三屋は早くに父親を亡くし、若くして家督を継がざるを得ず、学業も剣術修行も中途半端なままで終えたことをずっと悔いていた。隠居生活を始めて間もなく、30年ぶりに若者に交じって道場や漢学塾に通い始めたのはそのせいである。他には趣味である釣りの楽しみに目覚めたり、「涌井」という馴染みの飲食店を見つけたりと、毎日、それなりに楽しい隠居生活を過ごしていたのだが、周囲が彼を放っておかず、いろいろな難題が持ち込まれるようになり、やがては藩内の政争にも巻き込まれて行くといった話である。

前に紹介した映画「マイインターン」の主人公のベンと少し似ているかもしれない。ベンはまったく畑違いの業界に飛び込んで、ゼロから自力で自分の居場所を見つけたのに対して、三屋の方は隠居したとはいえ、自分のキャリアパスや力量をよく知る人たちが周囲に大勢いる環境に置かれていること、つまりアウェイではなくて最初からホームゲームである点において、ベンよりは三屋の方が相当に有利であるといえる。もちろん、三屋は再就職志願者ではなくて、自らの意志で隠居生活を選択したわけだから、ベンと比較するのはそもそも適切ではないかもしれない。

「シニア人材の活用について」という記事に書いたとおり、定年退職を迎えて、第一線を退いたとしても、人間は社会に参画することで誰かの役に立ちたいと考えるものである。趣味を楽しむのも悪くはないが、それだけでは生きている手応えのようなものを得るのは難しい。

したがって、三屋清左衛門も隠居生活に入って最初のうちであれば、若い頃を思い出しつつ剣術修行や学問に励んだり、釣りに出かけたりして日々を過ごしていても、相応に充実感があったのかもしれないが、そのうち飽きてしまったであろう。たとえ隠居であっても、藩内であれこれと人の役に立っているという手応えが、彼の隠遁生活に張り合いや充実感を与えることとなったのは間違いない。

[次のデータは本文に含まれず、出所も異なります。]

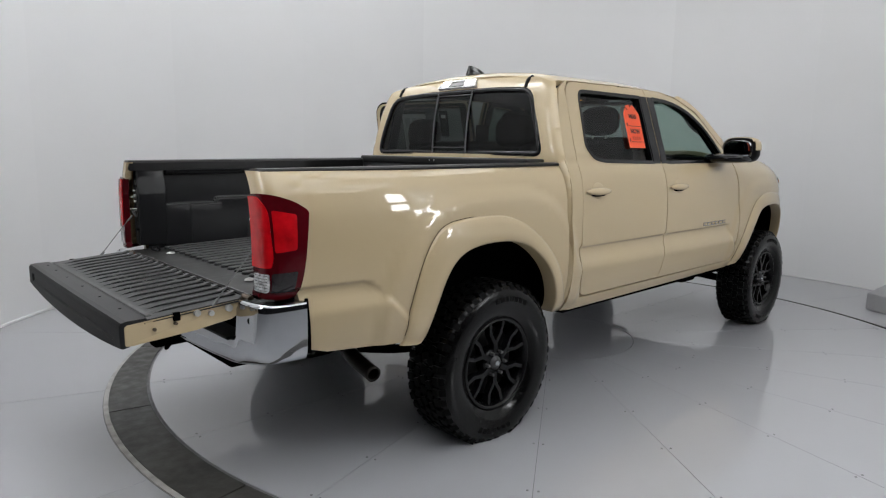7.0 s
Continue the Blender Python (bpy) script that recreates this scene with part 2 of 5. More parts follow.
def catmull(P, n):
    """A smooth open curve through points of any dimension, n steps a span."""
    out = []
    for i in range(len(P) - 1):
        p0, p1, p2, p3 = P[max(i - 1, 0)], P[i], P[i + 1], P[min(i + 2, len(P) - 1)]
        for k in range(n):
            t = k / n
            out.append(0.5 * ((2 * p1) + (p2 - p0) * t + (2 * p0 - 5 * p1 + 4 * p2 - p3) * t * t + (3 * p1 - p0 - 3 * p2 + p3) * t ** 3))
    out.append(P[-1])
    return out


def curve2(pts, n=8):
    return [(v.x, v.y) for v in catmull([Vector(p) for p in pts], n)]


def resample(pts, n):
    d = [0.0]
    for a, b in zip(pts, pts[1:]):
        d.append(d[-1] + math.hypot(*(q - p for p, q in zip(a, b))))
    ts = np.linspace(0, d[-1], n)
    return list(zip(*(np.interp(ts, d, [p[i] for p in pts]) for i in range(len(pts[0])))))


def fillet(poly, r, n=4):
    """Rounds the corners of a closed outline; r is one radius or one for each corner."""
    out, m = [], len(poly)
    for i, p in enumerate(poly):
        rr = r[i] if isinstance(r, (list, tuple)) else r
        a, b, c = Vector(poly[i - 1]), Vector(p), Vector(poly[(i + 1) % m])
        u, v = a - b, c - b
        k = min(rr, u.length * 0.48, v.length * 0.48)
        if k < 1e-4:
            out.append(tuple(b))
            continue
        s, e = b + u.normalized() * k, b + v.normalized() * k
        for j in range(n + 1):
            t = j / n
            q = s * (1 - t) ** 2 + b * 2 * t * (1 - t) + e * t * t
            out.append((q.x, q.y))
    return out


def inside(P, poly):
    """Which of the points P lie inside the outline."""
    P = np.asarray(P, float)
    hit = np.zeros(len(P), bool)
    x, y = P[:, 0], P[:, 1]
    for (x1, y1), (x2, y2) in zip(poly, poly[1:] + poly[:1]):
        if y1 == y2:
            continue
        c = (y1 > y) != (y2 > y)
        hit ^= c & (x < (x2 - x1) * (y - y1) / (y2 - y1) + x1)
    return hit


def panel(name, outline, f, mat, parent=None, label="", holes=(), step=0.04, thick=0.02, flip=False, rows=()):
    """A sheet-metal panel: an outline with holes in the plane (u, v), laid on the surface f(u, v), with an edge turned in."""
    from mathutils.geometry import delaunay_2d_cdt
    loops = []
    for lp in (outline, *holes):
        dense = []
        for a, b in zip(lp, list(lp[1:]) + [lp[0]]):
            k = max(1, math.ceil(math.hypot(b[0] - a[0], b[1] - a[1]) / step))
            dense += [(a[0] + (b[0] - a[0]) * j / k, a[1] + (b[1] - a[1]) * j / k) for j in range(k)]
        loops.append(dense)
    pts, edges = [], []
    for lp in loops:
        s = len(pts)
        pts += lp
        edges += [(s + i, s + (i + 1) % len(lp)) for i in range(len(lp))]
    us, vs = [p[0] for p in outline], [p[1] for p in outline]
    gu = np.arange(min(us) + step / 2, max(us), step)
    gv = sorted(list(np.arange(min(vs) + step / 2, max(vs), step)) + list(rows))
    G = np.array([(u, v) for v in gv for u in gu])
    if len(G):
        ok = inside(G, loops[0])
        for h in loops[1:]:
            ok &= ~inside(G, h)
        G = G[ok]
        B = np.array(pts)
        if len(G):
            far = np.array([np.min((B[:, 0] - g[0]) ** 2 + (B[:, 1] - g[1]) ** 2) for g in G]) > (0.35 * step) ** 2
            pts = pts + [tuple(g) for g in G[far]]
    V, _, F, _, _, _ = delaunay_2d_cdt([Vector(p) for p in pts], edges, [], 0, 1e-6)
    cen = [(sum(V[i].x for i in fc) / len(fc), sum(V[i].y for i in fc) / len(fc)) for fc in F]
    ok = inside(cen, loops[0])
    for h in loops[1:]:
        ok &= ~inside(cen, h)
    F = [tuple(fc) for fc, o in zip(F, ok) if o]
    h = 0.004
    pos, nor = [], []
    for v in V:
        du = Vector(f(v.x + h, v.y)) - Vector(f(v.x - h, v.y))
        dv = Vector(f(v.x, v.y + h)) - Vector(f(v.x, v.y - h))
        n = du.cross(dv)
        n = n.normalized() if n.length > 1e-12 else Vector((0, 0, 1))
        pos.append(Vector(f(v.x, v.y)))
        nor.append(-n if flip else n)
    if flip:
        F = [fc[::-1] for fc in F]
    # boundary edges turn inwards
    count = {}
    for fc in F:
        for a, b in zip(fc, fc[1:] + fc[:1]):
            count[(a, b)] = 1
    border = [(a, b) for (a, b) in count if (b, a) not in count]
    verts, norms = list(pos), list(nor)
    faces = list(F)
    nf = len(F)
    if thick:
        idx = {}
        for a, b in border:
            for i in (a, b):
                if i not in idx:
                    idx[i] = (len(verts), len(verts) + 1)
                    verts += [pos[i], pos[i] - nor[i] * thick]
                    norms += [nor[i], nor[i]]
            faces.append((idx[b][0], idx[a][0], idx[a][1], idx[b][1]))
    me = bpy.data.meshes.new(name)
    me.from_pydata([tuple(v) for v in verts], [], faces)
    me.update()
    for p in me.polygons:
        p.use_smooth = True
    ln = []
    for p in me.polygons:
        for li in p.loop_indices:
            vi = me.loops[li].vertex_index
            ln.append(tuple(norms[vi]) if p.index < nf else tuple(p.normal))
    me.normals_split_custom_set(ln)
    return finish(name, me, mat, parent, label)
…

マズローの「欲求5段階説」にあるように、「生理的欲求」「安全欲求」だけではなく、「社会的欲求」(社会から受け容れられたい)、「承認欲求」(他者から認められたい)、「自己実現欲求」(「あるべき自分」になりたい)といった思いは、たとえ幾つになろうと消えるものではないからである。

そういう意味では、前に紹介した「マイインターン」「トップガン マーヴェリック」、そして「三屋清左衛門残日録」は、シニア人材の活用を考える上で必見の作品ではないかと思った次第である。

社会としてシニア人材をどう扱うかについて考える教材にもなるだろうし、高齢者自身も自分の余生を生きる上で、是非とも、これらの作品に触れてみることをおススメしたい。年金を貰って、カルチャーセンターに通ったり、OB会に顔を出したり、たまのゴルフに興じたりしていても、それで本当に充足感が得られるかという話である。

余談であるが、こちらも年始にテレビでやっていたドラマの話になるが、「剣客商売 剣の誓約」というのを見た。どうも、時代劇の話ばかりで恐縮である。

ストーリーの詳細は省くが、池波正太郎の「剣客商売」シリーズの主人公である秋山小兵衛は、かつては四谷で道場を構えていたこともある無外流の剣術の達人で、現在は孫くらいに年齢差のあるヨメと鐘ヶ淵(現在の墨田区)でお気楽な隠居生活を送っている。シリーズ自体は小兵衛が59歳から75歳くらいまでの話が描かれている。

若い頃は、あまりピンと来なかったのだが、自分がある程度の年齢になると、秋山小兵衛の生き方というのは、ある種の憧れの対象であるとともに、高齢者の余生の過ごし方として1つの理想的なロールモデルではないかとさえ考えるようになってきた。

誰に対しても媚びることも、おもねることもなく、かと言って偏屈なわけでもなく、洒脱で世事にも長けており、何事に対しても好奇心旺盛、身分の上下に関係なく人との交わりにも如才ない。カネ払いもケチ臭くなくて、美味いものには目がない。若い女房を貰うくらいだから女嫌いでもない。

で、ぶらぶらと日々を無為に過ごしているわけではなくて、周囲から相談を持ちかけられたり、あるいは自分から首を突っ込んだりしつつ、問題を解決したり、悪人を懲らしめたりと、結構、世のため人のために働いているし、周囲から頼りにもされているのだ。

僕も、こういう年の取り方をしたいものである。